• DATASET CONTENT:
--

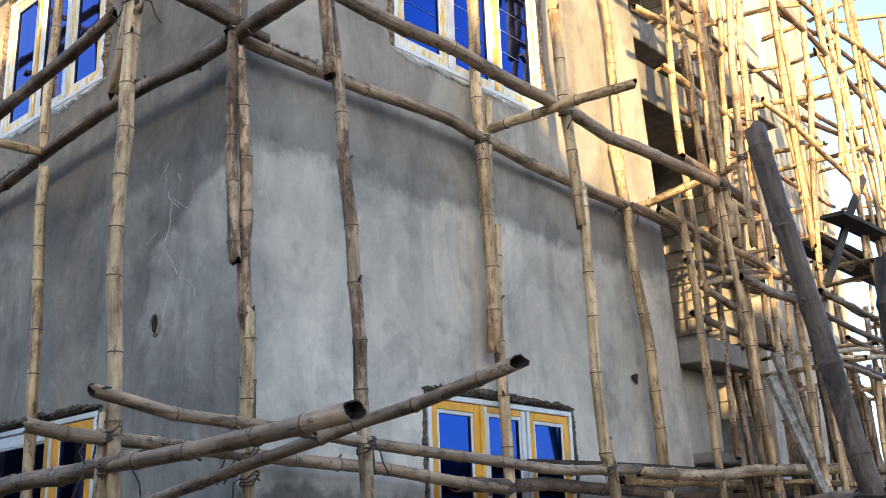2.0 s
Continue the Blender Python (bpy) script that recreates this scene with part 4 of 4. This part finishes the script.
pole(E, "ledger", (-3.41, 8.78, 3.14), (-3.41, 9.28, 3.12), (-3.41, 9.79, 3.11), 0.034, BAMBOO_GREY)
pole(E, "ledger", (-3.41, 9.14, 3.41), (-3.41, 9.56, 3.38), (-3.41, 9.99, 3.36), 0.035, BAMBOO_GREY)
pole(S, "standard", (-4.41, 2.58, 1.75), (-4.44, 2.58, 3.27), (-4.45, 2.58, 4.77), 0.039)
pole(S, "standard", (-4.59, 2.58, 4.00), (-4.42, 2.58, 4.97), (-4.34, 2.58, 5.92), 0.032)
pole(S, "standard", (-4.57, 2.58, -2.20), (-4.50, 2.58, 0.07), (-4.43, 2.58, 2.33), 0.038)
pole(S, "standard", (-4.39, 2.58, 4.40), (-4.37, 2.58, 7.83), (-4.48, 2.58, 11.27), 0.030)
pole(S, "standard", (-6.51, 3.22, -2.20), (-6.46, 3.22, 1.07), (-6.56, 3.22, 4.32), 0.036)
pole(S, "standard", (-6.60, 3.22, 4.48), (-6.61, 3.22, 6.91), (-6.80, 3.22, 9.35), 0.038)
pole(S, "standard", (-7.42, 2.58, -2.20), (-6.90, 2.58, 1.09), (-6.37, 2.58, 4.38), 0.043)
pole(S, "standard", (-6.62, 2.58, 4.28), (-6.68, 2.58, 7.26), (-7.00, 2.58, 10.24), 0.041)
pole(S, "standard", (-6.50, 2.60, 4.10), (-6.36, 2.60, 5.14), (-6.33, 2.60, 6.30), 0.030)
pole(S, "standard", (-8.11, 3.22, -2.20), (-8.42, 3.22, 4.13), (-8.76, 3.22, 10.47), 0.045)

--

• WORK TO BE COMPLETED: Return the material word for word. Pictures are not part of the copy.

• TASK ANSWER:
2.0 s
Continue the Blender Python (bpy) script that recreates this scene with part 4 of 4. This part finishes the script.
pole(E, "ledger", (-3.41, 8.78, 3.14), (-3.41, 9.28, 3.12), (-3.41, 9.79, 3.11), 0.034, BAMBOO_GREY)
pole(E, "ledger", (-3.41, 9.14, 3.41), (-3.41, 9.56, 3.38), (-3.41, 9.99, 3.36), 0.035, BAMBOO_GREY)
pole(S, "standard", (-4.41, 2.58, 1.75), (-4.44, 2.58, 3.27), (-4.45, 2.58, 4.77), 0.039)
pole(S, "standard", (-4.59, 2.58, 4.00), (-4.42, 2.58, 4.97), (-4.34, 2.58, 5.92), 0.032)
pole(S, "standard", (-4.57, 2.58, -2.20), (-4.50, 2.58, 0.07), (-4.43, 2.58, 2.33), 0.038)
pole(S, "standard", (-4.39, 2.58, 4.40), (-4.37, 2.58, 7.83), (-4.48, 2.58, 11.27), 0.030)
pole(S, "standard", (-6.51, 3.22, -2.20), (-6.46, 3.22, 1.07), (-6.56, 3.22, 4.32), 0.036)
pole(S, "standard", (-6.60, 3.22, 4.48), (-6.61, 3.22, 6.91), (-6.80, 3.22, 9.35), 0.038)
pole(S, "standard", (-7.42, 2.58, -2.20), (-6.90, 2.58, 1.09), (-6.37, 2.58, 4.38), 0.043)
pole(S, "standard", (-6.62, 2.58, 4.28), (-6.68, 2.58, 7.26), (-7.00, 2.58, 10.24), 0.041)
pole(S, "standard", (-6.50, 2.60, 4.10), (-6.36, 2.60, 5.14), (-6.33, 2.60, 6.30), 0.030)
pole(S, "standard", (-8.11, 3.22, -2.20), (-8.42, 3.22, 4.13), (-8.76, 3.22, 10.47), 0.045)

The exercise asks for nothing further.